In this database the nose marker is used for calculating the translation of the head. By subtracting the location of the nose from the rest of the markers, the rotation of the head can be viewed as the rotation of an object around a fixed point in space. This way only rotation angles remain to be determined.

For calculation of the angles, all the acquired markers are matched to the original positions. For the first few frames, the average vectors starting from the nose are calculated. For next steps, all the vectors from the nose to all existing vertices (visible markers) are used to determine the angles from simple optimisation problem.

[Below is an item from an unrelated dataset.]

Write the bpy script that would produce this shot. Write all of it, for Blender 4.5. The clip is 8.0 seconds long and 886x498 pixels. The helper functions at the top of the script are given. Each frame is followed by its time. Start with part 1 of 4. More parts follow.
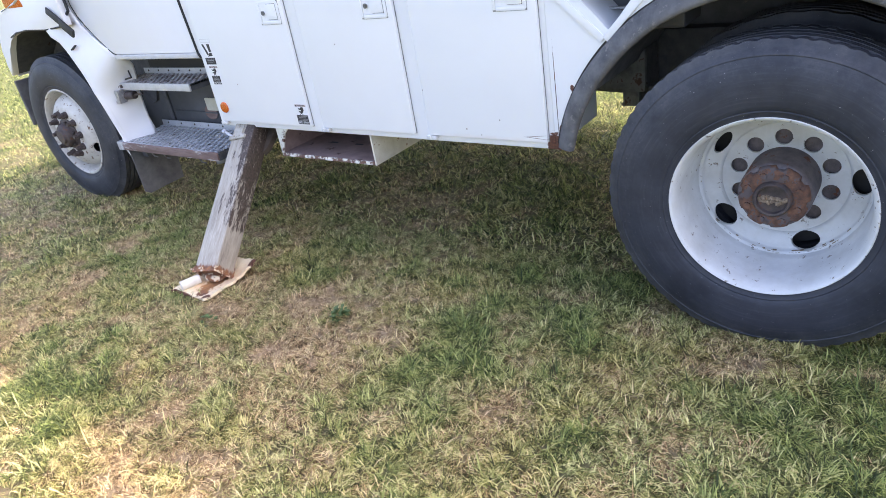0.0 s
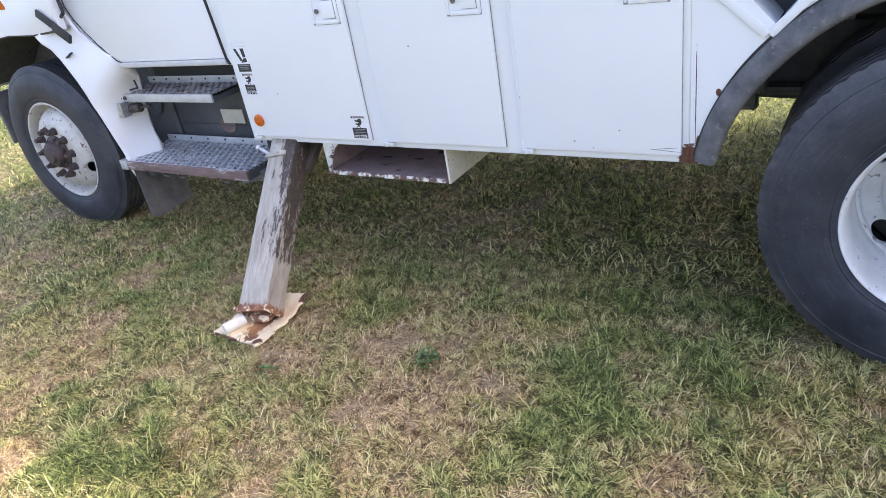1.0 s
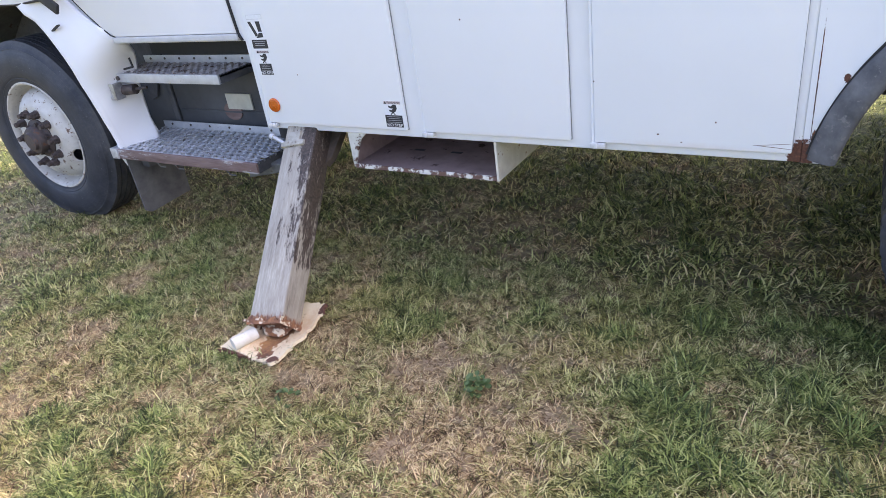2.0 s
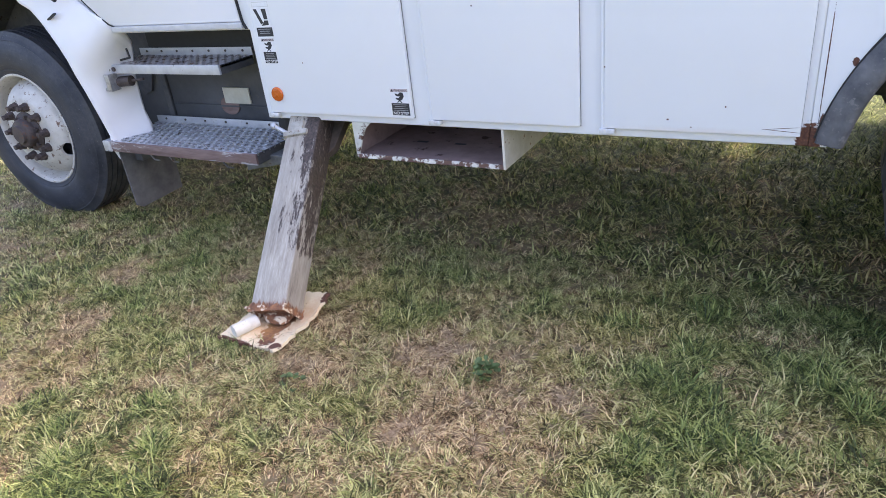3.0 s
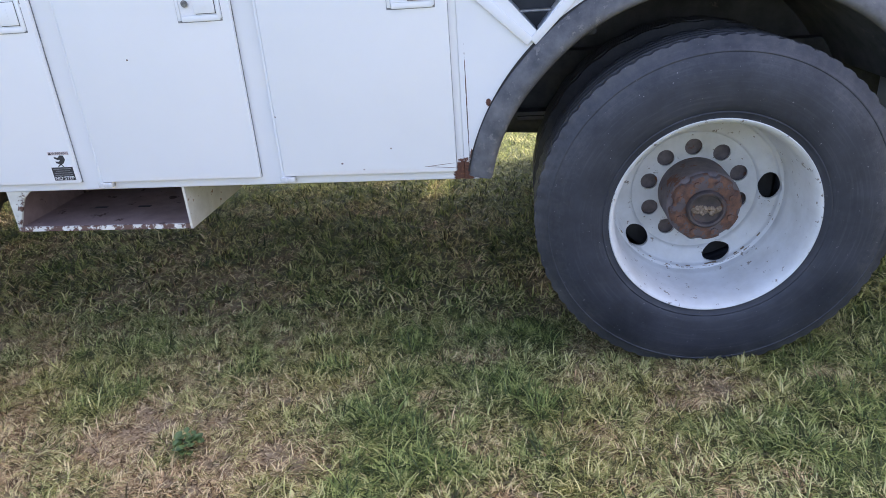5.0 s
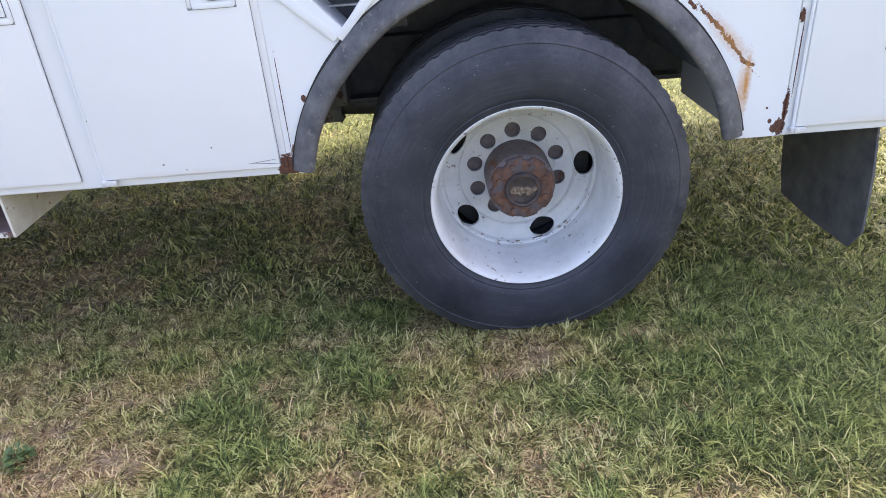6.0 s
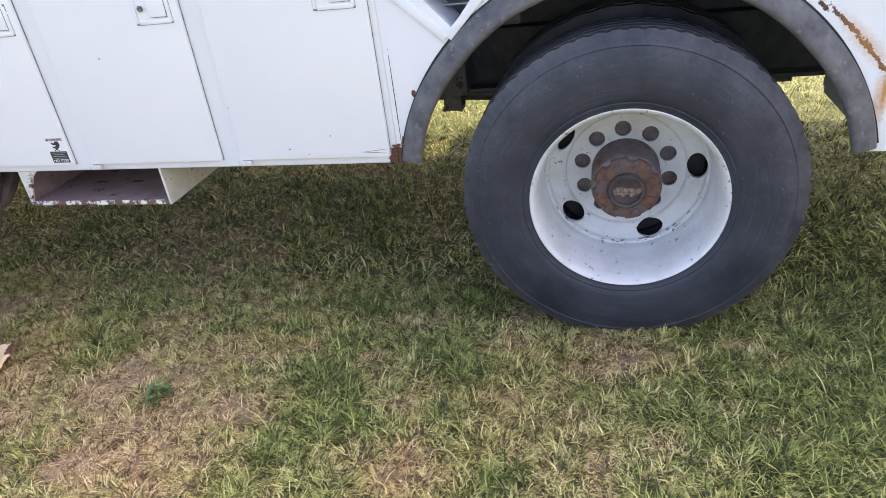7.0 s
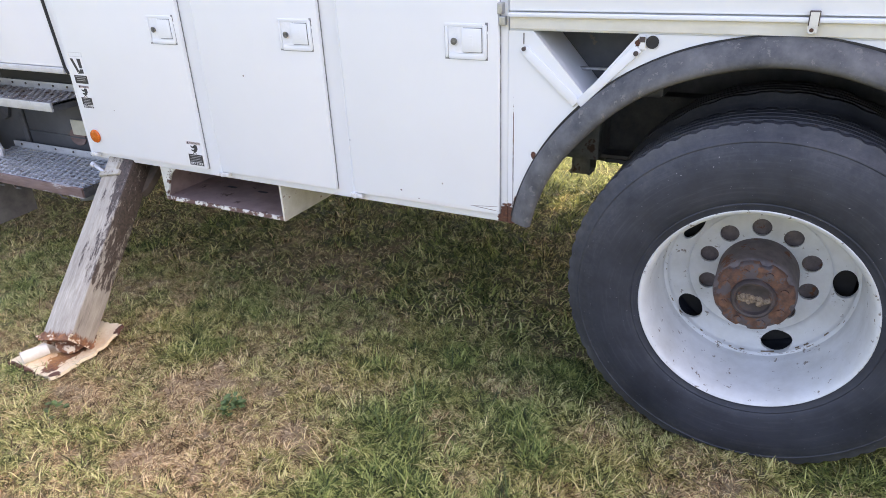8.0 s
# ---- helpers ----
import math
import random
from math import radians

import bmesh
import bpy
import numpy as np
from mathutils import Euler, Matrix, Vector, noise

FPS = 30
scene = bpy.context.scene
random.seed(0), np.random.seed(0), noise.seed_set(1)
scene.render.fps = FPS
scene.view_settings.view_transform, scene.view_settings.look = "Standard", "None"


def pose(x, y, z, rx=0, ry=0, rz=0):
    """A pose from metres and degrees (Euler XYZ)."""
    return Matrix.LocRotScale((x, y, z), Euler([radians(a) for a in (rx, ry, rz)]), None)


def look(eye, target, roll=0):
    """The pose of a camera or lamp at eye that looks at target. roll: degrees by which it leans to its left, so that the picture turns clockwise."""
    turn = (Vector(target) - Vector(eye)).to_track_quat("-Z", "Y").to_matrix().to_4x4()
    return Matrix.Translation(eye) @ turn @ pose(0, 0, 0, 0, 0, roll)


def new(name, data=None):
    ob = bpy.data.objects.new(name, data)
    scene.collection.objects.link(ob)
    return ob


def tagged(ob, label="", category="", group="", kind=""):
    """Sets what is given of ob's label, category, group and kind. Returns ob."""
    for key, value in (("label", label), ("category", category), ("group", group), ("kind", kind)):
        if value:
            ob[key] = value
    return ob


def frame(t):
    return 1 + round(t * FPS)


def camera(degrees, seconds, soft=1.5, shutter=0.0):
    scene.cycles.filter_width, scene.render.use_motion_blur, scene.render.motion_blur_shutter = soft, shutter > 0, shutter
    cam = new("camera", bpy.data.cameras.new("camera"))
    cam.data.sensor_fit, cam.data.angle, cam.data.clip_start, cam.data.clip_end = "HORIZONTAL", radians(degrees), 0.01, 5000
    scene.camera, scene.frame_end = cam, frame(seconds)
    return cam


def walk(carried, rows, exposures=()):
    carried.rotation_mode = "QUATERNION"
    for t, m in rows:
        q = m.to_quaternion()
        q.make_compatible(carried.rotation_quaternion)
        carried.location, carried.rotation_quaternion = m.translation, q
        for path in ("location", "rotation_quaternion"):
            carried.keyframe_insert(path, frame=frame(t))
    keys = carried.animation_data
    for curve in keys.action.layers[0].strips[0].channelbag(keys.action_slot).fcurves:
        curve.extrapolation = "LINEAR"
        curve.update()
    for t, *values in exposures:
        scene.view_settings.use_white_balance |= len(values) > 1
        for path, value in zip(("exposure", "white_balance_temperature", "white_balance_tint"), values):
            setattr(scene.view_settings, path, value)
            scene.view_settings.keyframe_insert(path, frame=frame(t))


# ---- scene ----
cam = camera(67.0, 8.0, soft=0.65)
PATH = [
    (0, (2.516, -2.072, 1.440), (1.441, -0.768, 0.572), -10.06),
    (0.5, (2.201, -2.083, 1.429), (1.158, -0.745, 0.573), -10.29),
    (1, (1.876, -2.038, 1.449), (0.898, -0.671, 0.564), -10.28),
    (1.5, (1.646, -1.896, 1.415), (0.669, -0.527, 0.531), -10.23),
    (1.7, (1.584, -1.868, 1.389), (0.617, -0.500, 0.492), -9.53),
    (2.8, (1.429, -1.974, 1.251), (0.540, -0.524, 0.403), -6.92),
    (3, (1.434, -1.982, 1.249), (0.548, -0.532, 0.400), -6.69),
    (3.5, (1.431, -1.987, 1.203), (0.540, -0.511, 0.404), -5.70),
    (4, (1.434, -1.980, 1.171), (0.522, -0.505, 0.393), -5.67),
    (4.3, (1.436, -2.017, 1.176), (0.559, -0.521, 0.399), -5.67),
    (4.5, (1.457, -2.040, 1.162), (0.709, -0.458, 0.423), -4.90),
    (4.7, (1.507, -1.997, 1.162), (0.928, -0.339, 0.438), -4.99),
    (5, (1.605, -1.928, 1.209), (1.362, -0.207, 0.441), -4.19),
    (5.2, (1.659, -1.922, 1.219), (1.564, -0.191, 0.442), -5.30),
    (6.3, (1.998, -1.954, 1.343), (1.981, -0.301, 0.406), -4.69),
    (6.5, (2.065, -1.956, 1.370), (2.038, -0.317, 0.408), -4.55),
    (6.8, (2.079, -1.965, 1.391), (1.850, -0.338, 0.437), -6.53),
    (7, (2.078, -1.961, 1.381), (1.627, -0.361, 0.462), -7.34),
    (7.3, (2.070, -1.896, 1.410), (1.468, -0.317, 0.540), -3.83),
    (7.5, (2.086, -1.865, 1.391), (1.409, -0.288, 0.576), -2.41),
    (8, (2.136, -1.789, 1.418), (1.331, -0.277, 0.596), -2.41),
]
walk(cam, [(t, look(eye, target, roll)) for t, eye, target, roll in PATH],
     [(0, 2.39, 6510, 20.5), (1.5, 2.20, 6480, 22), (5.0, 2.17, 6310, 21.5), (6.5, 2.38, 6930, 23), (8.0, 2.37, 7130, 22.5)])

# ---- world and sun ----
SUN_DIR = Vector((0.72, 0.68, 1.0)).normalized()
world = bpy.data.worlds.new("sky")
scene.world = world
world.use_nodes = True
wn = world.node_tree
sky = wn.nodes.new("ShaderNodeTexSky")
sky.sky_type = "NISHITA"
sky.sun_disc = False
sky.sun_elevation = math.asin(SUN_DIR.z)
sky.sun_rotation = math.atan2(SUN_DIR.x, SUN_DIR.y)
sky.dust_density = 5.0
wn.links.new(sky.outputs[0], wn.nodes["Background"].inputs[0])
wn.nodes["Background"].inputs[1].default_value = 0.15
sun = new("sun", bpy.data.lights.new("sun", "SUN"))
sun.data.energy = 1.05
sun.data.angle = radians(0.6)
sun.data.color = (1.0, 0.92, 0.74)
sun.matrix_world = look(SUN_DIR * 30, (0, 0, 0))


# ---- materials ----
TRUCK_SCALE = 0.935   # the truck is drawn in its own units of 0.935 m


def nodes_of(name):
    mat = bpy.data.materials.new(name)
    mat.use_nodes = True
    nt = mat.node_tree
    return mat, nt, nt.nodes["Principled BSDF"]


def node(nt, kind, **values):
    n = nt.nodes.new(kind)
    for k, v in values.items():
        n.inputs[k].default_value = v
    return n


def noise_of(nt, scale, detail=4.0, rough=0.6, stretch=None, own=False):
    tc = nt.nodes.new("ShaderNodeTexCoord" if own else "ShaderNodeNewGeometry")
    out = tc.outputs["Object" if own else "Position"]
    if stretch:
        mp = nt.nodes.new("ShaderNodeMapping")
        mp.inputs["Scale"].default_value = stretch
        nt.links.new(out, mp.inputs["Vector"])
        out = mp.outputs[0]
    n = node(nt, "ShaderNodeTexNoise", Scale=scale, Detail=detail, Roughness=rough)
    nt.links.new(out, n.inputs["Vector"])
    return n.outputs["Fac"]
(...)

From Euler’s fixed point rotation theorem [41], it follows that any 3D rotation can be described as the product of 3 separate rotations around each axis. The pitch describes the rotation angle around the x axis, yaw around the y-axis and roll around the z-axis. Thus using the Euler fixed point rotations, the matrix that describes the rotation for pitch angle, \(\alpha \), is:

$$\begin{aligned} R_\alpha = \begin{pmatrix} 1&{}0&{}0\\ 0&{}cos(\alpha )&{}-sin(\alpha ) \\ 0&{}sin(\alpha )&{}cos(\alpha )\end{pmatrix} \end{aligned}$$
(1)

Similarly, matrices \(R_\beta \) and \(R_\gamma \) for yaw and roll are defined, respectively.

By using matrix multiplication, the overall rotation matrix \(R(\alpha \beta \gamma ) = (r_{i j}^{\alpha \beta \gamma })\) can be achieved by:

$$\begin{aligned} R(\alpha ,\beta ,\gamma ) = R_\alpha R_\beta R_\gamma \end{aligned}$$
(2)

So when the initial vectors are in the matrix \(X = (x_{i j})\) and the new vectors are in the matrix \(\tilde{X} = (\tilde{x}_{i j})\), then the rotation can be written as:

$$\begin{aligned} \tilde{X} =R(\alpha ,\beta ,\gamma ) X \end{aligned}$$
(3)

In the case of more than three equations, a linear system may not be uniquely solvable. It is an overdetermined linear equation system [42], which can be solved as a least-squares optimisation problem:

$$\begin{aligned} \underset{\alpha ,\beta ,\gamma }{{\text {argmin}}} {\bigg [\sum _i{\sum _j{\big (x_{i j} -\sum _k{r_{i k}^{\alpha \beta \gamma } \tilde{x}_{k j}}\big )^2}}\bigg ]} \end{aligned}$$
(4)

The optimisation was performed by the default constrained optimisation process [43] provided by SciPy [44]. The minimum and maximum angle restrictions explained to the subjects were also fed into the optimisation process. In Fig. 5 various head poses of one of the subject in the SASE database are illustrated with the respective rotated bases vectors. Blue vector is the rotated y-axis, red vector is the rotated x-axis and the green vector is the rotated z-axis. For the purpose of easier illustration, they were all projected onto the original xy-plane.

Fig. 5.
figure 5

Various head poses of a subject from proposed SASE database.

4 Conclusion

We presented a 3D head pose database using the Kinect 2 camera, which can be used in a variety of relevant contexts, such as testing the performance of 3D head pose estimation algorithms. Due to the exhaustiveness of the data provided by the Kinect camera, which involves color and depth, the foregoing database can be considered a useful resource for producing training sets. In fact, the main motivation for creating the database has been the fact that no 3D head pose database has been offered through the existing literature by means of the second generation of the Kinect camera. For creating the database, 50 subjects where recorded while taking different head poses in front of the camera, which resulted in more than 600 sample frames in total per person, and a total size of the database of more than 30000 multi-modal head pose annotated frames.